*WRITTEN PROBLEM:*
Search the material below for the word "Blender" and copy every line in which it occurs.

*SUPPLIED INFORMATION:*
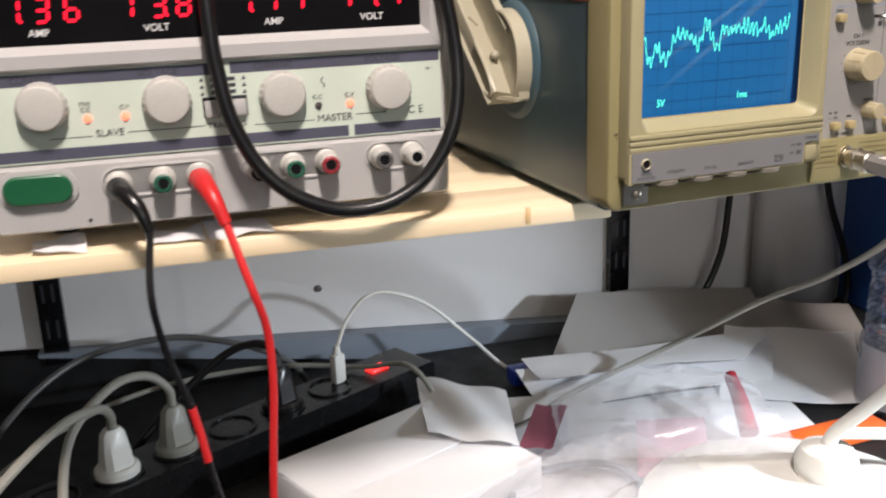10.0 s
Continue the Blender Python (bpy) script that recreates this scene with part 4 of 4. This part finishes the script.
# ---- probe on the first input ----
probe = thing("probe_cable", pose(0.1750, 0.0, SHELF_Z + 0.0230), "grey probe lead with a plated BNC plug and a red ring", "probe")
ax = Vector((0.10, -1.0, -0.06)).normalized()
part("bnc_plug", lathe((0, 0.004, 0), ax, [(-0.002, 0.0066), (0.001, 0.0072), (0.004, 0.0072), (0.0045, 0.0064), (0.009, 0.0064), (0.0095, 0.0071), (0.0125, 0.0071), (0.0135, 0.0062)], 28), "chrome", probe, "nickel BNC plug")
b0 = Vector((0, 0.004, 0)) + ax * 0.0130
part("body", loft([[b0 + ax * d + Vector((x * w, 0, z * w)) for x, z in ((1, .5), (.5, 1), (-.5, 1), (-1, .5), (-1, -.5), (-.5, -1), (.5, -1), (1, -.5))] for d, w in ((0, 0.0052), (0.001, 0.0057), (0.019, 0.0058), (0.0195, 0.0064), (0.0225, 0.0064), (0.023, 0.0056))], True, True), "probe", probe, "grey moulded probe body", smooth=25)
e0 = b0 + ax * 0.022
e1 = e0 + Vector((0.004, -0.016, -0.003))
part("boot", sweep([e0, e0 + ax * 0.008, e1, e1 + Vector((0.003, -0.008, -0.002))], 0.0056, 16, 5, taper=0.0042), "probe", probe)
part("tag", box(-0.0028, 0.0028, -0.0125, -0.0075, 0.0048, 0.0054, 0.0002), "whitep", probe, "small white tag on the probe body").location = b0 + ax * 0.001 - Vector((0, 0.0, 0.0))
part("red_ring", lathe(e1, (0.25, -1, -0.2), [(0, 0.0051), (0.0014, 0.0051)], 20), "red", probe, "red marker ring")
bm = None
for i in range(8):
    bm = lathe(e1 + Vector((0.004 + i * 0.0011, -0.004 - i * 0.0026, -0.001 - i * 0.0007)), (0.35, -1, -0.25), [(0, 0.0044), (0.0016, 0.0042)], 14, bm)
part("strain_relief", bm, "probe", probe)
inv = probe.matrix_world.inverted()
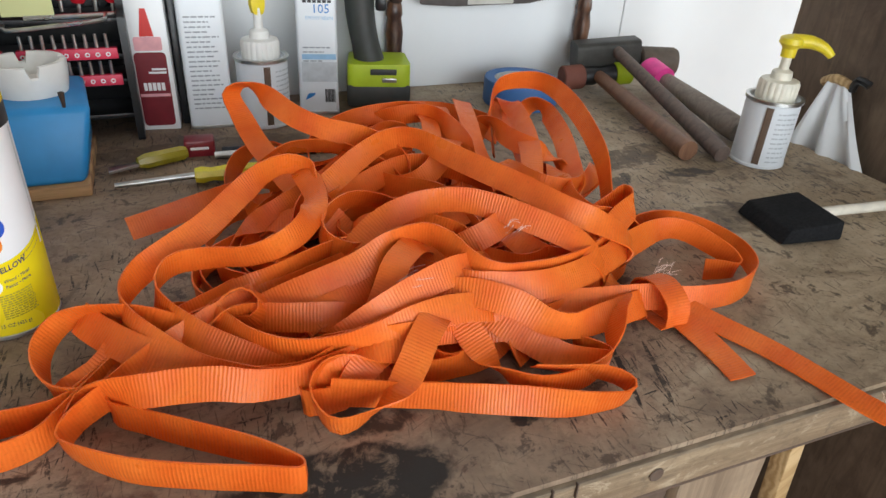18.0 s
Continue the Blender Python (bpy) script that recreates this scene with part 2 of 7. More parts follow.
def bench_top_mat():
    """Old hardboard: olive-tan and worn at one end, darker brown at the other, with oil blots, scratches and marker strokes."""
    m, n, l, b = shader("worn_bench_top", 0.6, 0, 0.3)
    v = tex_coords(n, l)
    vx = tex_coords(n, l, (1, 1.7, 1))
    a = noise_tex(n, l, vx, 7, 9, 0.72, 0.5)
    c = ramp(n, l, a, [(0.3, (0.135, 0.090, 0.062)), (0.5, (0.262, 0.184, 0.126)), (0.7, (0.38, 0.285, 0.20))])
    sep = n.new("ShaderNodeSeparateXYZ")
    l.new(v, sep.inputs[0])
    worn = math_node(n, l, "ADD", sep.outputs[0], math_node(n, l, "MULTIPLY", a, 0.5))
    pale = ramp(n, l, a, [(0.3, (0.15, 0.098, 0.046)), (0.5, (0.325, 0.24, 0.13)), (0.7, (0.47, 0.375, 0.23))])
    c = blend(n, l, pale, c, ramp(n, l, worn, [(0.70, (0, 0, 0)), (1.0, (1, 1, 1))]))
    grey_end = ramp(n, l, a, [(0.3, (0.19, 0.137, 0.084)), (0.5, (0.36, 0.272, 0.18)), (0.7, (0.48, 0.385, 0.27))])
    c = blend(n, l, c, grey_end, ramp(n, l, math_node(n, l, "MULTIPLY", worn, 0.5), [(0.76, (0, 0, 0)), (0.87, (1, 1, 1))]))
    dirty = ramp(n, l, worn, [(0.55, (0.15, 0.15, 0.15)), (0.95, (1, 1, 1))])
    fine = noise_tex(n, l, v, 170, 4, 0.7)
    mid = noise_tex(n, l, v, 46, 5, 0.7, 0.4)
    c = blend(n, l, c, (0.055, 0.038, 0.025), ramp(n, l, fine, [(0.53, (0, 0, 0)), (0.70, (0.42, 0.42, 0.42))]))
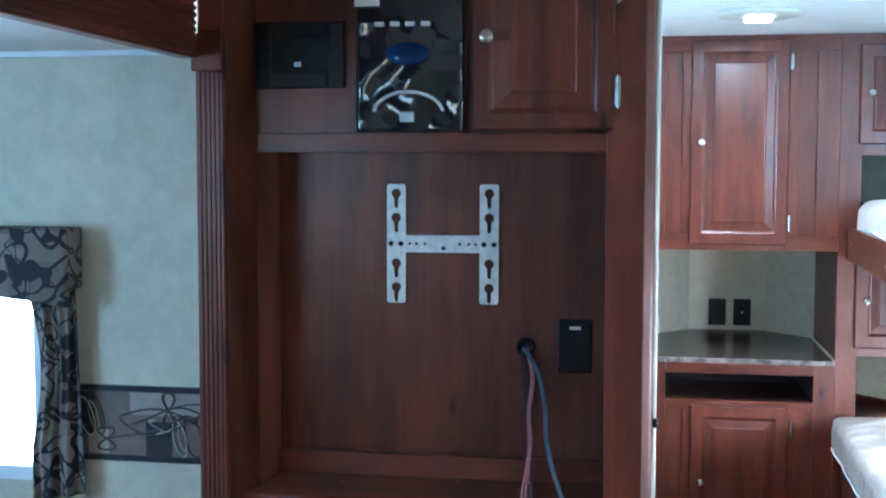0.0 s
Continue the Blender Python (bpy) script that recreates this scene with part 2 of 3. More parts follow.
def tile_material(name, low, middle, high, slate):
    """Stone-look floor tile: brown clouds, slate grey sides and pale scratches, other on every tile."""
    m, nt, bsdf = material(name)
    v = coords(nt, (1, 1, 1))
    n1 = node(nt, "ShaderNodeTexNoise", Scale=5.5, Detail=7.0, Roughness=0.66, Distortion=0.5)
    n2 = node(nt, "ShaderNodeTexNoise", Scale=4.2, Detail=6.0, Roughness=0.68, Distortion=0.8)
    n3 = node(nt, "ShaderNodeTexNoise", Scale=13.0, Detail=8.0, Roughness=0.75, Distortion=1.2)
    n5 = node(nt, "ShaderNodeTexNoise", Scale=8.0, Detail=4.0, Roughness=0.6)
    n7 = node(nt, "ShaderNodeTexNoise", Scale=60.0, Detail=4.0, Roughness=0.7)
    for n in (n1, n2, n3, n5, n7):
        nt.links.new(v, n.inputs["Vector"])
    col = ramp(nt, n1.outputs[0], [(0.3, low), (0.5, middle), (0.7, high)])
    # slate grey gathers towards the sides of the printed stone
    tc = nt.nodes.new("ShaderNodeTexCoord")
    sep = nt.nodes.new("ShaderNodeSeparateXYZ")
    nt.links.new(tc.outputs["Generated"], sep.inputs[0])
    side = ramp(nt, sep.outputs[0], [(0.45, (0, 0, 0)), (1.0, (0.34, 0.34, 0.34))])
    foot = ramp(nt, sep.outputs[1], [(0.0, (0.22, 0.22, 0.22)), (0.4, (0, 0, 0))])
    grain = mix(nt, 1.0, mix(nt, 1.0, n2.outputs[0], side, "ADD"), foot, "ADD")
    grey = ramp(nt, grain, [(slate, (0, 0, 0)), (slate + 0.26, (0.85, 0.85, 0.85))])
    col = mix(nt, grey, col, (0.235, 0.2, 0.185))
    speck = ramp(nt, n7.outputs[0], [(0.34, (0.72, 0.7, 0.7)), (0.5, (1, 1, 1)), (0.66, (1.15, 1.13, 1.1))])
    col = mix(nt, 0.7, col, speck, "MULTIPLY")
    worn = ramp(nt, n5.outputs[0], [(0.45, (0, 0, 0)), (0.6, (1, 1, 1))])
    vein = ramp(nt, n3.outputs[0], [(0.47, (0, 0, 0)), (0.488, (0.55, 0.55, 0.55)), (0.506, (0, 0, 0)), (0.6, (0, 0, 0)), (0.7, (0.8, 0.8, 0.8))])
    vein = mix(nt, 1.0, vein, worn, "MULTIPLY")
    col = mix(nt, vein, col, (0.75, 0.6, 0.47))
    nt.links.new(col, bsdf.inputs["Base Color"])
    bsdf.inputs["Roughness"].default_value = 0.42
    bump(nt, bsdf, n3.outputs[0], 0.16, 0.002)
    return m


def curtain_material():
    """Woven curtain: tan patches, black blocks and thick black looping lines."""
    m, nt, bsdf = material("scroll_curtain")
    v = coords(nt, (1, 1, 1), scatter=False)
    cell = node(nt, "ShaderNodeTexVoronoi", Scale=9.0, Randomness=0.75)
    cell.distance = "CHEBYCHEV"
    nt.links.new(v, cell.inputs["Vector"])
    col = ramp(nt, cell.outputs["Color"], [(0.33, (0.014, 0.012, 0.017)), (0.345, (0.13, 0.105, 0.085)), (0.8, (0.23, 0.19, 0.155))])
    for scale, shift, low, high in ((10.0, 0.0, 0.435, 0.515), (13.0, 5.3, 0.46, 0.54), (15.0, 9.1, 0.39, 0.43)):
        loops = node(nt, "ShaderNodeTexNoise", Scale=scale, Detail=0.0, Distortion=1.3)
        mp = nt.nodes.new("ShaderNodeMapping")
        mp.inputs["Location"].default_value = (shift, shift, shift)
        nt.links.new(v, mp.inputs["Vector"])
        nt.links.new(mp.outputs[0], loops.inputs["Vector"])
        line = ramp(nt, loops.outputs[0], [(low - 0.008, (0, 0, 0)), (low, (1, 1, 1)), (high, (1, 1, 1)), (high + 0.008, (0, 0, 0))])
        col = mix(nt, line, col, (0.016, 0.014, 0.018))
    nt.links.new(col, bsdf.inputs["Base Color"])
    bsdf.inputs["Roughness"].default_value = 0.8
    weave = node(nt, "ShaderNodeTexNoise", Scale=500.0, Detail=2.0)
    nt.links.new(v, weave.inputs["Vector"])
    bump(nt, bsdf, weave.outputs[0], 0.3, 0.001)
    return m


def glass_material(name, color=(1, 1, 1), rough=0.0):
    m, nt, bsdf = material(name)
    bsdf.inputs["Base Color"].default_value = (*color, 1)
    bsdf.inputs["Transmission Weight"].default_value = 1.0
    bsdf.inputs["Roughness"].default_value = rough
    bsdf.inputs["IOR"].default_value = 1.45
    return m


def film_material():
    """Clear crinkled plastic film over a dark face."""
    m, nt, bsdf = material("plastic_film")
    v = coords(nt, (1, 1, 0.8))
    n = node(nt, "ShaderNodeTexNoise", Scale=5.0, Detail=1.5, Roughness=0.4, Distortion=0.8)
    nt.links.new(v, n.inputs["Vector"])
    bsdf.inputs["Base Color"].default_value = (0.015, 0.016, 0.02, 1)
    bsdf.inputs["Roughness"].default_value = 0.07
    bsdf.inputs["Coat Weight"].default_value = 1.0
    bump(nt, bsdf, n.outputs[0], 0.45, 0.012)
    return m


LAMINATE, LAMINATE_EDGE, CURTAIN = laminate(), laminate_edge(), curtain_material()
TILE_PALE = tile_material("pale_stone_tile", (0.42, 0.205, 0.12), (0.60, 0.335, 0.205), (0.72, 0.47, 0.32), 0.66)
TILE_RED = tile_material("red_stone_tile", (0.26, 0.11, 0.072), (0.46, 0.205, 0.13), (0.62, 0.35, 0.23), 0.62)
GLASS, FILM = glass_material("window_glass"), film_material()
BLUE_SCREEN = mottled("blue_screen", (0.01, 0.03, 0.11), (0.014, 0.045, 0.15), scale=20.0, rough=0.15)


# ---- building helpers ----
def add_box(bm, x0, x1, y0, y1, z0, z1, bevel=0.0):
    vs = [bm.verts.new((x, y, z)) for x in (x0, x1) for y in (y0, y1) for z in (z0, z1)]
    fs = [bm.faces.new([vs[i] for i in q]) for q in ((0, 1, 3, 2), (4, 6, 7, 5), (0, 4, 5, 1), (2, 3, 7, 6), (0, 2, 6, 4), (1, 5, 7, 3))]
    if bevel:
        es = list({e for f in fs for e in f.edges})
        bmesh.ops.bevel(bm, geom=es, offset=bevel, segments=2, profile=0.5, affect="EDGES")


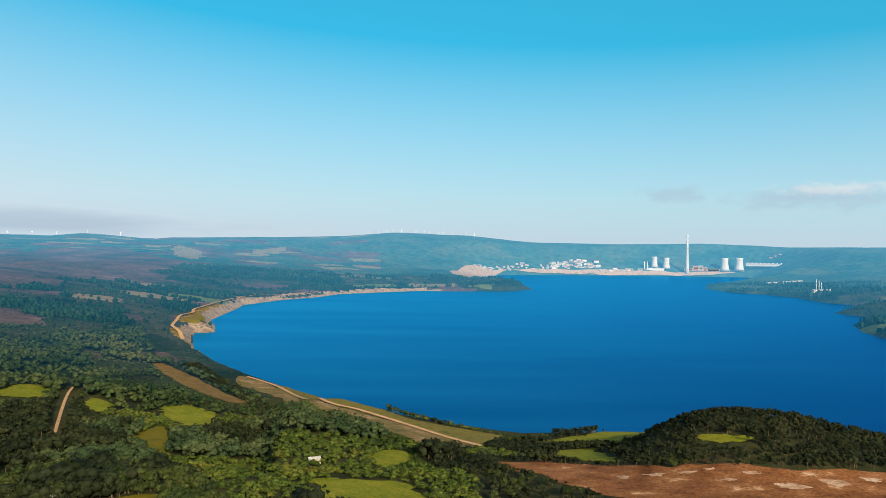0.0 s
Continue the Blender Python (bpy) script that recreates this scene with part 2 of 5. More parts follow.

*FULL SOLUTION:*
Continue the Blender Python (bpy) script that recreates this scene with part 4 of 4. This part finishes the script.
Continue the Blender Python (bpy) script that recreates this scene with part 2 of 7. More parts follow.
Continue the Blender Python (bpy) script that recreates this scene with part 2 of 3. More parts follow.
Continue the Blender Python (bpy) script that recreates this scene with part 2 of 5. More parts follow.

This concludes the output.